They've mystified me since I noticed them.
Lords of Illustrator, forgive your humble servant's blatant ignorance, but searches and experimentation have come up disinsightful (possible a new word) - what do you do with these?
(Right now, I'm making a focused effort to figure out everything I can do with live Appearance Panel effects - the more I know, the better I feel I set up artwork, non-destructively. It's great. Correct Answer will manifest happy dancing.)
A simple example - In the case of Outline Stroke, basically it would have susequent effects operate on the resulting outlined object (the one on the right) as opposed to the stroke (left example)
It is an odd one to puzzle out, as by itself, it appears to do nothing. And yeah, the appearance panel kicks ***. I remember the epiphany when I discovered it and was like "wow - I've been doing it ALL wrong..." [edit:] Amusingly (well, now anyway) the other "oh my god" moment was finding offset path and realizing that I didn't have to do it by hand.
She also used to be one of the few Adobe employees who would slum it down here in with us lowly users. It's been a few years since she's been here. She taught me the awesome secret bat cave trick to determine the area of an irregular shape.
From an experimental point of view that flower is a remarkable study. No doubt.
From a pragmatical point of view it's also a remarkable study that shows how absurdly over-complicated one can construct things inside the Appearance palette which can be done easier and way more straightforward by applying "normal" transformations to simple objects.
The Appearance palette is useful, but it can also be an alluring playground that may mislead your mind.
Agreed Kurt.
The point of the exercise for me was to determine at what point is it folly to continue to alter an object via the appearance panel. As well as to study performance differences. For example, I learned the Scribble effect dramatically slows down redraw. The image I posted draws in a few seconds, add a Scribble effect anywhere and that redraw time is easily quadrupled. Glows, shadows, blurs, feathers, etc. don't have that delay which the Scribble Effect provides.
Another goal was to determine just how much transformation can you accomplish and how to get past some limitations (such as the restriction to only move an object 100px via the transform effect). While I'd never actually need anything similar to the flower for real work. It is sometimes handy to know you can create multiple objects which different via the Appearance panel. For example.... eyes or ears of a comic character. That way they stay internally connected and you have less assets to manage. Set up graphic styles for eyes... and they are then just a click away.
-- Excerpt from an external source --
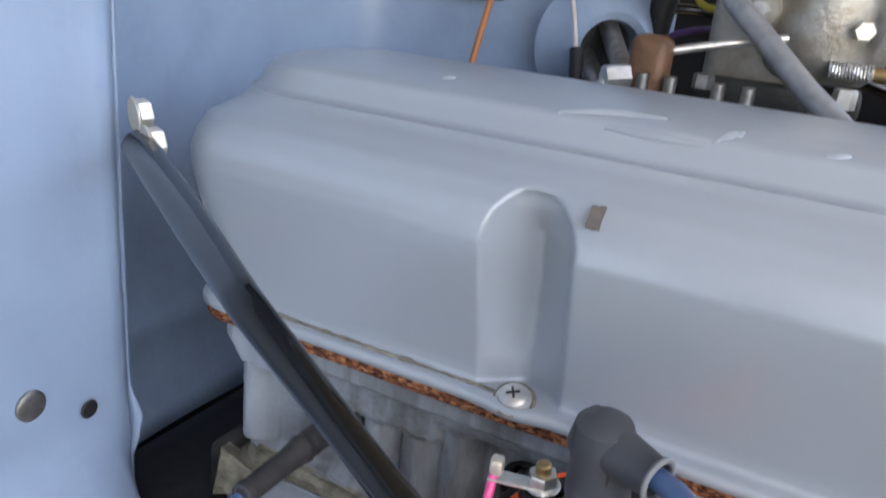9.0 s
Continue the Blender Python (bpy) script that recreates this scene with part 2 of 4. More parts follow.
BRAID = mat("tin_braid", (0.62, 0.62, 0.61), 0.45, 0.35, (0.40, 0.40, 0.39), 500, 1.0, 0.4, 800)
GRAVEL = mat("gravel_stone", (0.34, 0.235, 0.105), 0.8, 0, (0.22, 0.15, 0.07), 60, 0.9, 0.3, 200, island=0.45)
EARTH = mat("sandy_ground", (0.36, 0.31, 0.245), 0.9, 0, (0.27, 0.23, 0.18), 25, 1.0, 0.5, 60, grime=(0.22, 0.19, 0.15), grime_scale=3, grime_amount=0.5)
SALMON = mat("salmon_wire", (0.62, 0.27, 0.19), 0.45)
GREEN = mat("green_wire", (0.11, 0.46, 0.16), 0.42)
TEAL = mat("teal_wire", (0.01, 0.28, 0.26), 0.42)
VIOLET = mat("violet_wire", (0.12, 0.06, 0.22), 0.45)
YELLOW = mat("yellow_wire", (0.55, 0.48, 0.05), 0.42)
OLIVE = mat("primer_bracket", (0.055, 0.05, 0.035), 0.5, 0.2, (0.03, 0.026, 0.018), 50, 0.9, 0.2, 300)
DULLPAINT = mat("dirty_grey_paint", (0.15, 0.165, 0.18), 0.5, 0, (0.10, 0.105, 0.11), 40, 0.9, 0.2, 240, grime=(0.05, 0.047, 0.042), grime_scale=18, grime_amount=0.7, spec=0.3)
FANBLACK = mat("fan_blue_black", (0.006, 0.009, 0.018), 0.45, 0, (0.010, 0.014, 0.024), 30, 0.8, 0.05, 200, spec=0.25)
BROWN = mat("brown_rusty_fitting", (0.19, 0.095, 0.05), 0.5, 0.2, (0.11, 0.055, 0.03), 70, 1.0, 0.35, 300)
LAMP = mat("lamp_bowl_black", (0.010, 0.011, 0.013), 0.14, 0, (0.018, 0.019, 0.022), 18, 0.9, 0.05, 120, coat=0.1, spec=0.35)
OXIDE = mat("bare_worn_patch", (0.16, 0.135, 0.12), 0.5, 0.2, (0.10, 0.085, 0.075), 200, 0.8)
# Near-black for solid discs, rings and bars that paint dark holes and gaps.
DEEP = mat("painted_hole_black", (0.012, 0.012, 0.013), 0.6)


# ---- builders ----
def thing(name, label, category, at=(0, 0, 0), group="", kind=""):
    ob = new(name)
    ob.location = at
    ob.empty_display_size = 0.01
    return tagged(ob, label, category, group, kind)


def smooth(me, angle=40):
    for p in me.polygons:
        p.use_smooth = True
    me.set_sharp_from_angle(angle=radians(angle))


def part(name, bm, material, parent, label="", angle=40):
    """Links a bmesh in world coordinates as one mesh under its thing or part."""
    me = bpy.data.meshes.new(name)
    bmesh.ops.recalc_face_normals(bm, faces=bm.faces)
    bm.to_mesh(me)
    bm.free()
    smooth(me, angle)
    me.materials.append(material)
    ob = new(name, me)
    if parent is not None:
        ob.parent = parent
        m = parent.matrix_basis if parent.parent is None else parent.parent.matrix_basis @ parent.matrix_parent_inverse @ parent.matrix_basis
        ob.matrix_parent_inverse = m.inverted()
    return tagged(ob, label)


def single(name, bm, material, label, category, group="", kind="", angle=40):
    ob = part(name, bm, material, None, label, angle)
    return tagged(ob, label, category, group, kind)


def frame_of(axis):
    """A turn that takes +z to the axis."""
    return Vector(axis).to_track_quat("Z", "Y").to_matrix().to_4x4()


def lathe(profile, at=(0, 0, 0), axis=(0, 0, 1), n=28, bm=None):
    """Turns (radius, height) pairs round an axis; radius 0 closes an end."""
    bm = bm or bmesh.new()
    m = Matrix.Translation(at) @ frame_of(axis)
    rings = []
    for r, h in profile:
        if r <= 1e-6:
            rings.append([bm.verts.new(m @ Vector((0, 0, h)))])
        else:
            rings.append([bm.verts.new(m @ Vector((r * math.cos(2 * math.pi * k / n), r * math.sin(2 * math.pi * k / n), h))) for k in range(n)])
    for a, b in zip(rings, rings[1:]):
        for k in range(n):
            k2 = (k + 1) % n
            if len(a) == 1 and len(b) > 1:
                bm.faces.new((a[0], b[k2], b[k]))
            elif len(b) == 1 and len(a) > 1:
                bm.faces.new((a[k], a[k2], b[0]))
            elif len(a) > 1:
                bm.faces.new((a[k], a[k2], b[k2], b[k]))
    return bm


def cyl(r, h, at, axis=(0, 0, 1), n=24, edge=0.0006, bm=None):
    e = min(edge, r * 0.4, h * 0.4)
    return lathe([(0, 0), (r - e, 0), (r, e), (r, h - e), (r - e, h), (0, h)], at, axis, n, bm)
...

(sweet, we can link Youtube's right in the posts, never tried it)
I'm sorry man . . . I'm still mystified here . . . I can't get Outline Stroke to work like the above-linked Illy 10 Style Demo.
I took her Distort > Roughen circle, with Outline Stroke applied so that the stroke becomes an outlined path and the subsequent Roughen affects it like it's been outlined and tried to duplicate the outcome from scratch, but I can't do it!
Doesn't work me . . . yet look at the Appearance Panel and compare - they're the same.
What is going on?
Hmm, works fine here.
Try this, select your path and from the Appearance panel menu choose Clear Appearance. Then take the eyedropper tool, make sure it is set to copy appearance by double clicking the eye dropper in the tool box. Then while your path without any appearance is selected click on Teri's path to see if it will copy the effect. It may be helpful to turn the smart guided on to make it easier to click on the path with the eyedropper.
Mathias, I'm seeing the same problem (even after clearing the appearance), but can solve it by shifting the effects around the Appearance panel at what I think is random before putting them in their proper places. At least I have not yet determined which changes precede proper functioning. I got it to work on your "crappy" example by shifting both the outline and roughen effects a couple of times each, including applying them to the fill before shifting them back to the stroke. If there's any sense to it I haven't found it yet.
Peter
Wow . . . I still can't get it to work, even after shifting the effects around in the Appearance Panel for about a minute. No change. Very odd. I'm doomed to keep Teri's circle as a Graphic Style I'll have to apply to my own paths if I want the effect to work. What the heck.
No wonder I could never figure out what these effects did, in the past.
Maybe you would like to post an example of what doesn't work.
But in addition to that: Teri's example is from Illustrator 10. There has been a change in the appearance panel in Illustrator CS4 which affects exactly the outline stroke and outline object effects. Stuff that has been possible until Illustrator CS3 is not any more:
Did you miss the file I linked above, with the big black and white image in the post? My curvy path should show what Teri's circle is doing, but doesn't.
Your link led me to here - http://tpettit.best.vwh.net/adobe/index.html
I looked at a bunch of the webpages and files she makes available there. You speak of there being fundamental changes to how Illustrator handles basic things - like Outline Stroke. Well here in Teri's Fill and Stroke Behavior for Compound Shapes she talks about some changes. So, while it's possible that the way Outline Stroke is handled has changed it seems odd that it still works as intended on Teri's circle even in my CS6.